In order to build a genuine democracy it would be advisable to create geographical electoral districts in which the candidates would have to demonstrate their skills to be MP in front of their local voters. In case of election the MP would have to report regularly and on request to his local voters the detail of his action in Parliament. In addition the threshold of eligibility should be raised to 5% of the votes.
The creation and conception of local districts for elections should allow larger parties to obtain a majority without suffering the blackmail of small parties. As a result the system would underscore the most important opinions of the majority of the population avoiding giving small parties' oversized representations.
Among these small parties that corrupt democracy the religious parties have doctrines based on religious faith i.e. on intimate convictions which are only legitimate in worship places and certainly not on the political scene, or in the legislative and executive bodies and civil affairs.

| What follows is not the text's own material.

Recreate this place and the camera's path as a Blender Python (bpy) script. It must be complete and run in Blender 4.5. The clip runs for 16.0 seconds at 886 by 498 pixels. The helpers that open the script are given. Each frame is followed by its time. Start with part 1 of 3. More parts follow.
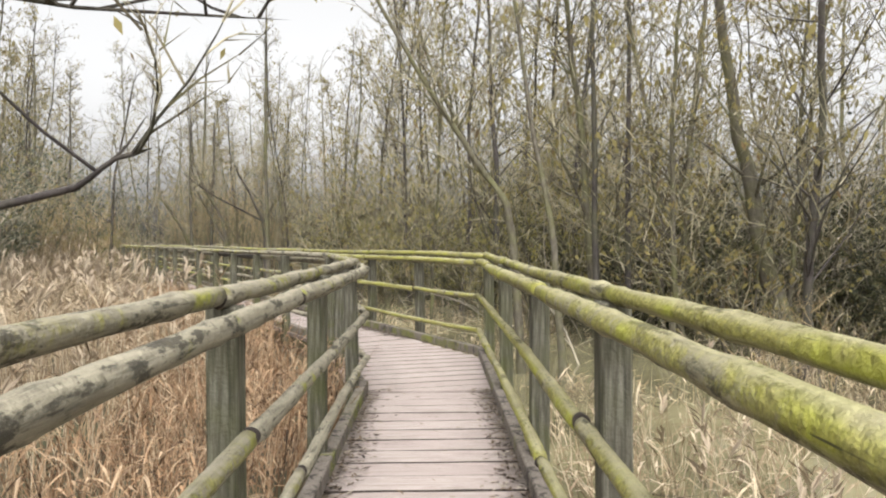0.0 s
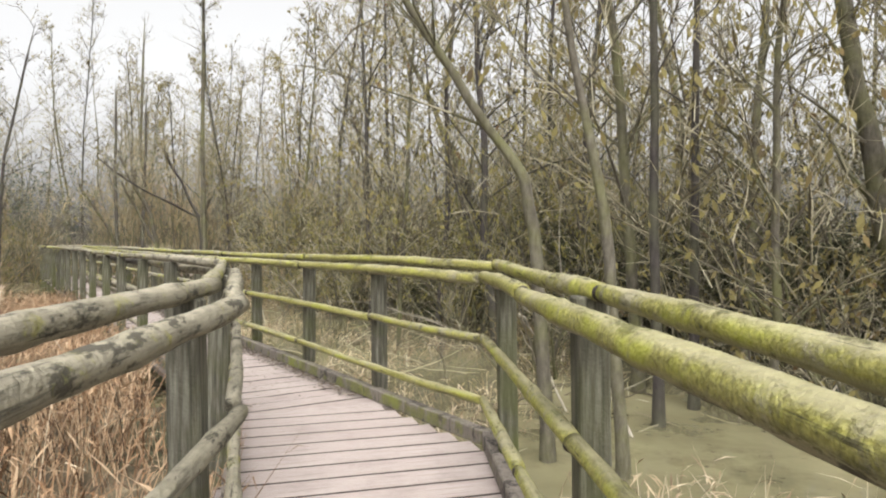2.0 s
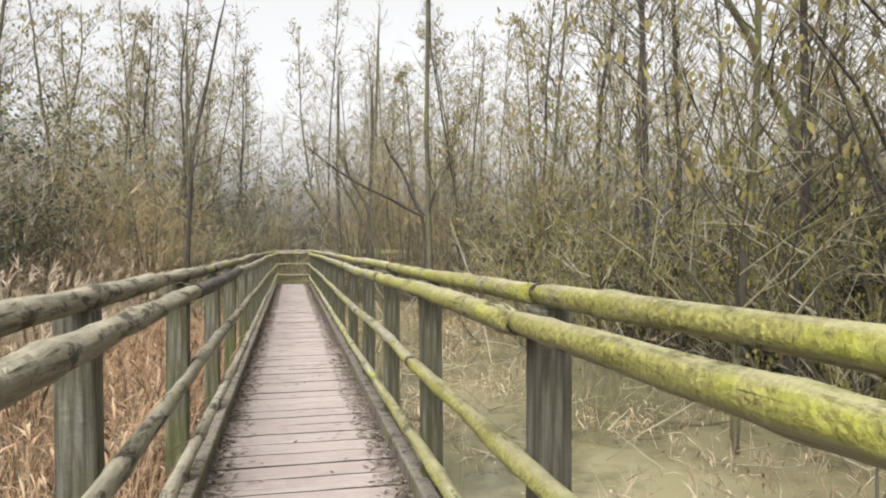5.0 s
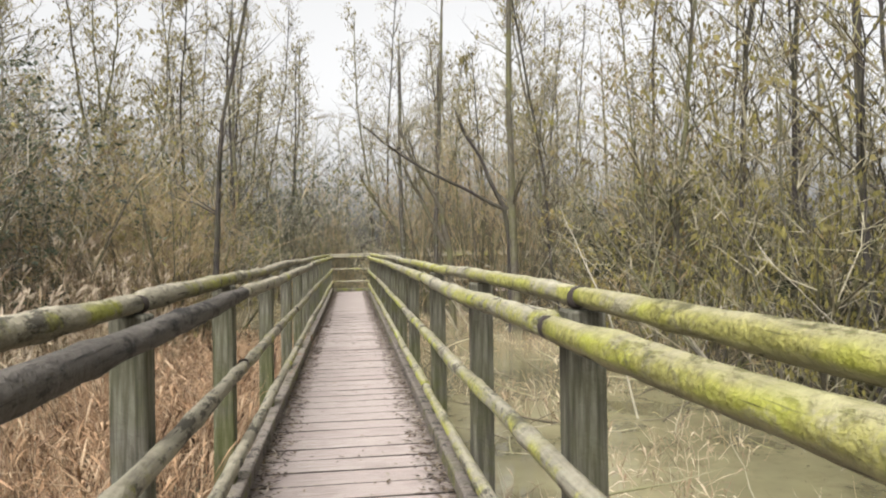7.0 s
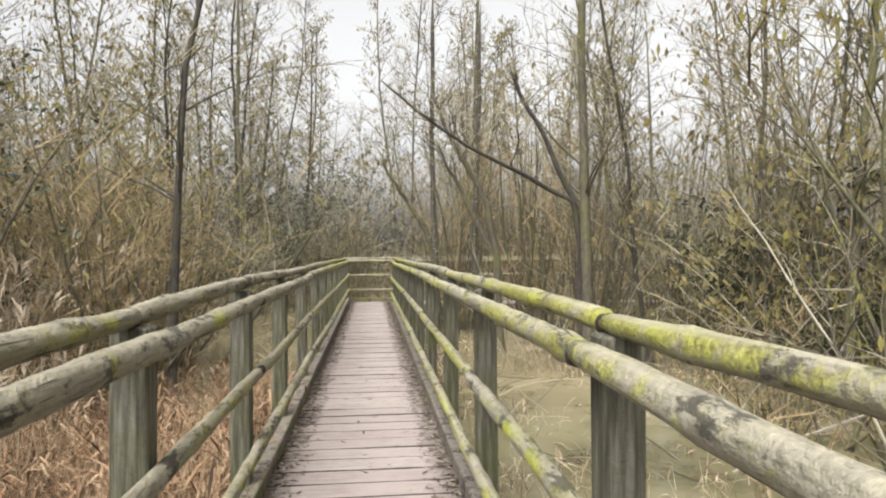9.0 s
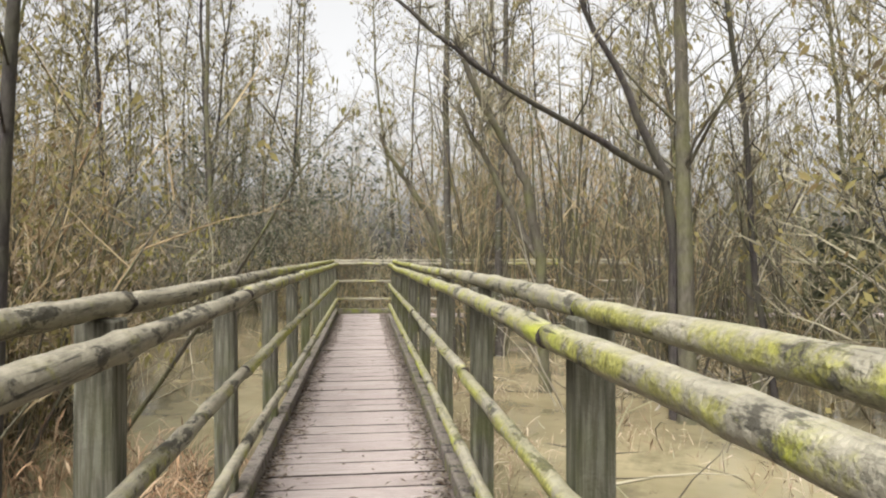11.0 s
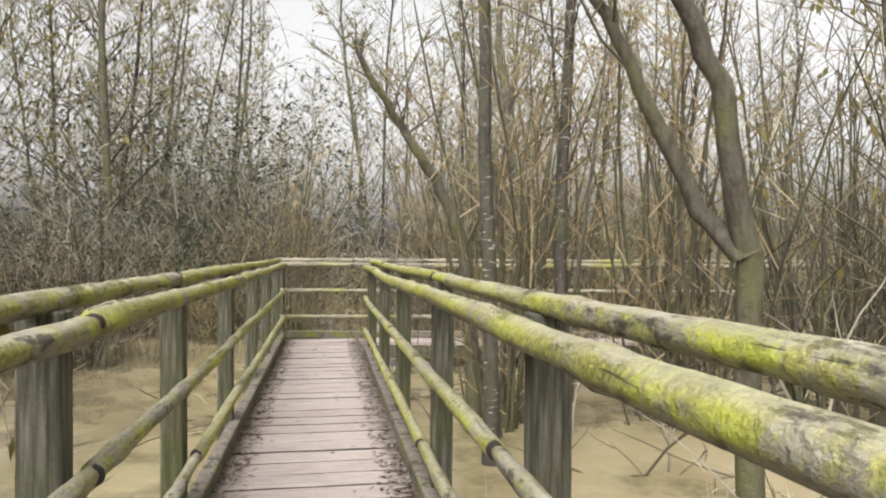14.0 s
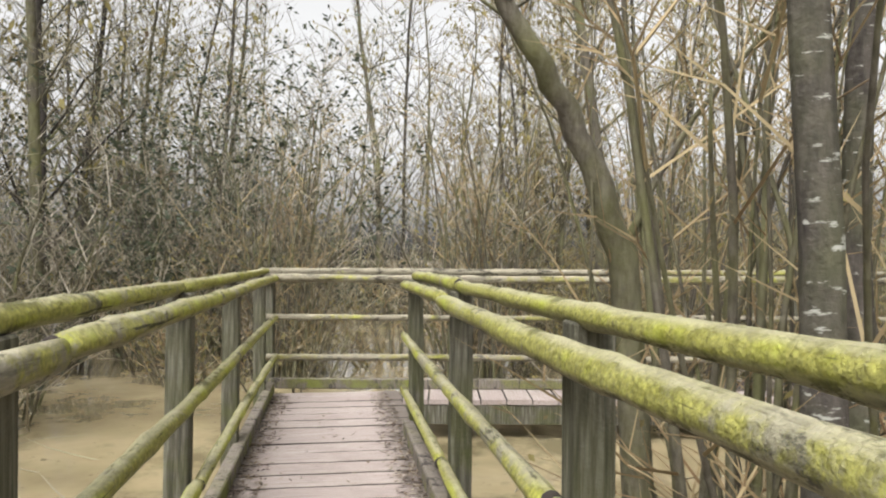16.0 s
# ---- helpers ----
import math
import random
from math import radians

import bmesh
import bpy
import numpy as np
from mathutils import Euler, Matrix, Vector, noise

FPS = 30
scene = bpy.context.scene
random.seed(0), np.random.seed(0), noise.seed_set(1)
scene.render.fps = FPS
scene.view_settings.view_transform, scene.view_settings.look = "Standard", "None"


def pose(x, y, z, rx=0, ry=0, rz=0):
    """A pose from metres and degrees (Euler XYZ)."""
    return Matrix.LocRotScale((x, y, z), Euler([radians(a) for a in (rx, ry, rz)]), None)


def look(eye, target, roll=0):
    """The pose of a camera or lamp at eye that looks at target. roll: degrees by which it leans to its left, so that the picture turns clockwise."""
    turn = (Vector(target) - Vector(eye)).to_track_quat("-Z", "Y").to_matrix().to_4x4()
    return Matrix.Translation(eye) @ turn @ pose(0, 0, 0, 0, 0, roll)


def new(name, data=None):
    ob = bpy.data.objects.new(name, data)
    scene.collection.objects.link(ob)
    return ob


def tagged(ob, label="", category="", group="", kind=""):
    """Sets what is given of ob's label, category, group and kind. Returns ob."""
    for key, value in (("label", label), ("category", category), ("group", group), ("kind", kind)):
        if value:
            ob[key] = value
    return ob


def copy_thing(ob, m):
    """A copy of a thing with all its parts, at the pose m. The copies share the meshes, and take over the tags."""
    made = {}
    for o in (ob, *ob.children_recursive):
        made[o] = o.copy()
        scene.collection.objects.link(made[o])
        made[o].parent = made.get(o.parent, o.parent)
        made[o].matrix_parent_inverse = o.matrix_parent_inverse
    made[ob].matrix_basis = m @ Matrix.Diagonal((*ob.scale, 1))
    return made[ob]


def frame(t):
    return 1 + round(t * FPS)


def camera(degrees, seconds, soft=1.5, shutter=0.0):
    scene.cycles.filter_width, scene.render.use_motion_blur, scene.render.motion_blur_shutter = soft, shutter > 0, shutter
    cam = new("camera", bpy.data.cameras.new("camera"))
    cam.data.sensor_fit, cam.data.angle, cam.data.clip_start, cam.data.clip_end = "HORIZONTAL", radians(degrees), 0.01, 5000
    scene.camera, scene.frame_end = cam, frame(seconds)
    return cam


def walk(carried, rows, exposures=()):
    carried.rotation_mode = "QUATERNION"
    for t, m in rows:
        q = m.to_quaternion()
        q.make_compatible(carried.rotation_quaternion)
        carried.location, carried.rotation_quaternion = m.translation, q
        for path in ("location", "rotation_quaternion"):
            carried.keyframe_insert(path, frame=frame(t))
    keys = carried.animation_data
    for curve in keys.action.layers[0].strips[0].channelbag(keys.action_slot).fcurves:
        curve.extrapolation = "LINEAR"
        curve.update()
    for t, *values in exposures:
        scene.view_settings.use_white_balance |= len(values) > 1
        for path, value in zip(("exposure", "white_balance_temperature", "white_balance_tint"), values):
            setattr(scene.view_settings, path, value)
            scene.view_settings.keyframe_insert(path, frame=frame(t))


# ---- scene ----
# camera: seconds, place, yaw, pitch, roll
cam = camera(64.09, 16.0, 2.1)
PATH = [
    (0.0, 0.000, -0.000, 1.274, 0.00, -0.73, -0.42),
    (0.5, 0.007, 0.839, 1.262, -0.61, -0.20, 0.04),
    (1.0, 0.006, 1.670, 1.247, -1.36, -0.21, 0.16),
    (1.5, -0.018, 2.590, 1.247, -1.58, -0.07, 0.16),
    (2.0, -0.055, 3.470, 1.246, -2.63, -0.58, -0.19),
    (2.5, -0.067, 4.356, 1.246, -3.45, -0.73, -0.37),
    (3.0, -0.068, 5.257, 1.236, -3.05, -0.07, -0.67),
    (3.2, -0.092, 5.600, 1.241, -0.95, -0.20, -0.45),
    (3.5, -0.147, 6.118, 1.254, 0.41, -0.51, -0.00),
    (3.7, -0.185, 6.440, 1.262, 5.90, -0.42, -0.35),
    (4.0, -0.261, 6.924, 1.271, 16.83, -0.29, -0.81),
    (4.5, -0.428, 7.804, 1.240, 16.71, -0.42, -0.88),
    (5.0, -0.743, 8.523, 1.233, 17.39, -0.13, -0.32),
    (7.5, -2.590, 11.983, 1.231, 23.11, 0.05, -0.97),
    (8.0, -2.994, 12.719, 1.247, 23.75, 0.09, -0.52),
    (10.5, -5.047, 16.369, 1.272, 23.63, 0.50, -0.53),
    (11.0, -5.457, 17.096, 1.247, 23.24, 0.48, -0.21),
    (11.5, -5.863, 17.794, 1.249, 22.86, 0.47, -0.59),
    (12.0, -6.230, 18.465, 1.275, 22.31, 0.56, -0.71),
    (12.2, -6.385, 18.738, 1.263, 19.55, 0.43, -0.63),
    (12.5, -6.618, 19.146, 1.246, 19.42, 0.23, -0.51),
    (13.0, -7.008, 19.872, 1.254, 18.71, 0.45, -0.00),
    (13.5, -7.455, 20.611, 1.263, 18.58, 0.54, 0.22),
    (14.0, -7.878, 21.355, 1.245, 20.15, 0.29, 0.25),
    (14.5, -8.320, 22.090, 1.243, 20.91, 0.74, 0.37),
    (15.0, -8.816, 22.846, 1.239, 21.16, 0.79, 0.28),
    (15.5, -9.259, 23.646, 1.232, 20.89, 0.56, 0.51),
    (16.0, -9.667, 24.461, 1.245, 20.87, 0.84, 0.29),
]
walk(cam, [(t, pose(x, y, z, 90 + pitch, -0.0, yaw) @ pose(0, 0, 0, 0, 0, roll)) for t, x, y, z, yaw, pitch, roll in PATH],
     [(0.0, 1.15, 6500, 10), (16.0, 1.15, 6500, 10)])

# ---------------------------------------------------------------- light: bright overcast winter day
world = bpy.data.worlds.new("overcast_sky")
scene.world = world
world.use_nodes = True
wn, wl = world.node_tree.nodes, world.node_tree.links
wn.clear()
sky = wn.new("ShaderNodeTexSky")
sky.sky_type, sky.sun_disc = "NISHITA", False
sky.sun_elevation, sky.sun_rotation = radians(54), radians(178)
sky.air_density, sky.dust_density, sky.ozone_density = 1.0, 6.0, 1.0
hsv = wn.new("ShaderNodeHueSaturation")
hsv.inputs["Saturation"].default_value = 0.03
bg = wn.new("ShaderNodeBackground")
bg.inputs["Strength"].default_value = 0.138
wo = wn.new("ShaderNodeOutputWorld")
wl.new(sky.outputs[0], hsv.inputs["Color"])
wl.new(hsv.outputs[0], bg.inputs["Color"])
wl.new(bg.outputs[0], wo.inputs["Surface"])
sun = new("sun", bpy.data.lights.new("sun", "SUN"))
sun.data.energy, sun.data.angle, sun.data.color = 1.0, radians(45), (1.0, 0.985, 0.97)
sun.matrix_world = look((0.4, -10, 14), (0, 0, 0))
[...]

The rigidity of the religious parties is not suitable for a modern democracy.
3- The Political Class and Conclusion
After the disappearance of the founding fathers, the political class has been invaded notably by too many dubious characters, adventurers, suspects of possible corruptions some of whom were imprisoned or are even still in jail or had sought to evade justice in countries where they lived or on which police and judicial investigations are ongoing. The imperfections of the legislative and executive bodies are harmful to the population and in particular to their economic well-being. There is, however, young Israeli elite that would advantageously replace the current political class.

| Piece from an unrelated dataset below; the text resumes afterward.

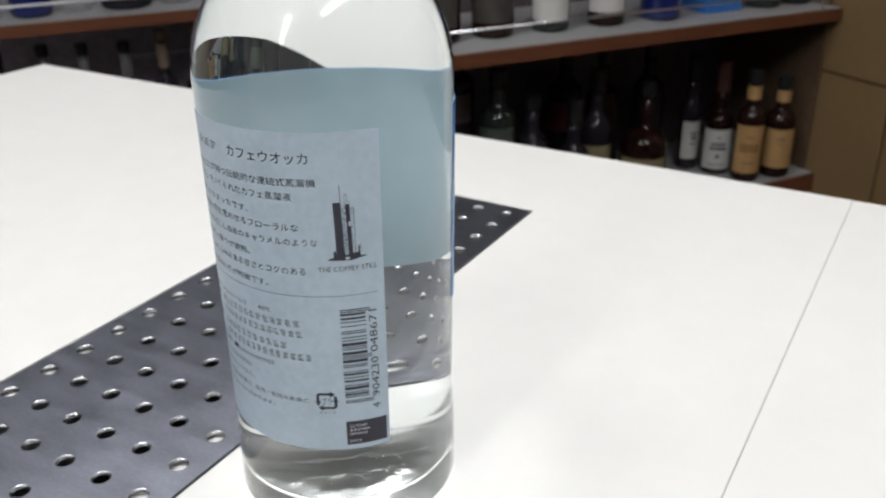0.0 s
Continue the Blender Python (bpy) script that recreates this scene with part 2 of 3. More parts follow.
def plate_mesh():
    """Sheet with 6 rows of punched holes whose lips turn down."""
    bm = bmesh.new()
    s, n = 0.0195, 24
    xs = [-0.158 - s * j for j in range(6)]
    ys = [0.549 - s * i for i in range(26)]
    prof = ((0.0037, 0.0), (0.0036, -0.00005), (0.0034, -0.00022), (0.00324, -0.00050), (0.00314, -0.0008), (0.00306, -0.0011), (0.0030, -0.0014))
    for i, cy in enumerate(ys):
        y1 = PY1 if i == 0 else cy + s / 2
        y0 = PY0 if i == len(ys) - 1 else cy - s / 2
        for j, cx in enumerate(xs):
            x1 = PX1 if j == 0 else cx + s / 2
            x0 = PX0 if j == len(xs) - 1 else cx - s / 2
            outer = []
            for k in range(n):
                a = 2 * math.pi * (k + 0.5) / n
                c, d = math.cos(a), math.sin(a)
                tx = (x1 - cx if c > 0 else x0 - cx) / c
                ty = (y1 - cy if d > 0 else y0 - cy) / d
                f = min(tx, ty)
                outer.append((cx + f * c, cy + f * d))
            # snap the points nearest the corners onto them
            for px, py in ((x0, y0), (x0, y1), (x1, y0), (x1, y1)):
                q = min(range(n), key=lambda k: (outer[k][0] - px) ** 2 + (outer[k][1] - py) ** 2)
                outer[q] = (px, py)
            rings = [[bm.verts.new((x, y, 0)) for x, y in outer]]
            for r, z in prof:
                rings.append([bm.verts.new((cx + r * math.cos(2 * math.pi * (k + 0.5) / n), cy + r * math.sin(2 * math.pi * (k + 0.5) / n), z)) for k in range(n)])
            for a, b in zip(rings, rings[1:]):
                for k in range(n):
                    q = (k + 1) % n
                    f = bm.faces.new((a[k], a[q], b[q], b[k]))
                    f.smooth = a is not rings[0]
                    f.material_index = 0 if a is rings[0] else 1
    # rim of the sheet
    loop = [(PX0, PY0), (PX1, PY0), (PX1, PY1), (PX0, PY1)]
    for (ax, ay), (bx, by) in zip(loop, loop[1:] + loop[:1]):
        bm.faces.new([bm.verts.new(c) for c in ((ax, ay, -0.0012), (bx, by, -0.0012), (bx, by, 0), (ax, ay, 0))])
    return bm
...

To be elected many are those who practice a demagogic and populist politics, overusing for their interest the security question which is of course a key question in Israel. This argument hits a population that feels threatened to the point that it loses sight of its legitimate desire to live better in order to escape an external threat while both: welfare and security, must be guaranteed "at the same time ".
The populist parties that dominate Israeli politics so use fear of insecurity to neglect their work in order to enable the majority of the population to live much above the poverty line as determined in "developed countries" and not as scandalously determined locally.
In order to achieve this target, it is necessary to reduce inequalities and this only comes from a political will "since the GDP created by the whole population is already at a sufficiently high level". Among the developed and modern democracies Israel is probably one of the most unequal countries.
The replacement of the political class is a key element of well-being. The political class must be made up of people who are well versed in the public administration and endowed with a great moral rigor because they should be guarantors of the collective interest without taking care of their own interest. The feeling of belonging to a nation should prevail over the notion of party and individual. Regional elections could help this process of improvement by also allowing the necessary refreshing of the political class.
In the global context of the rising Islamist anti-Semitism and in particular in France, it is urgent that Israel becomes a perfect Jewish homeland.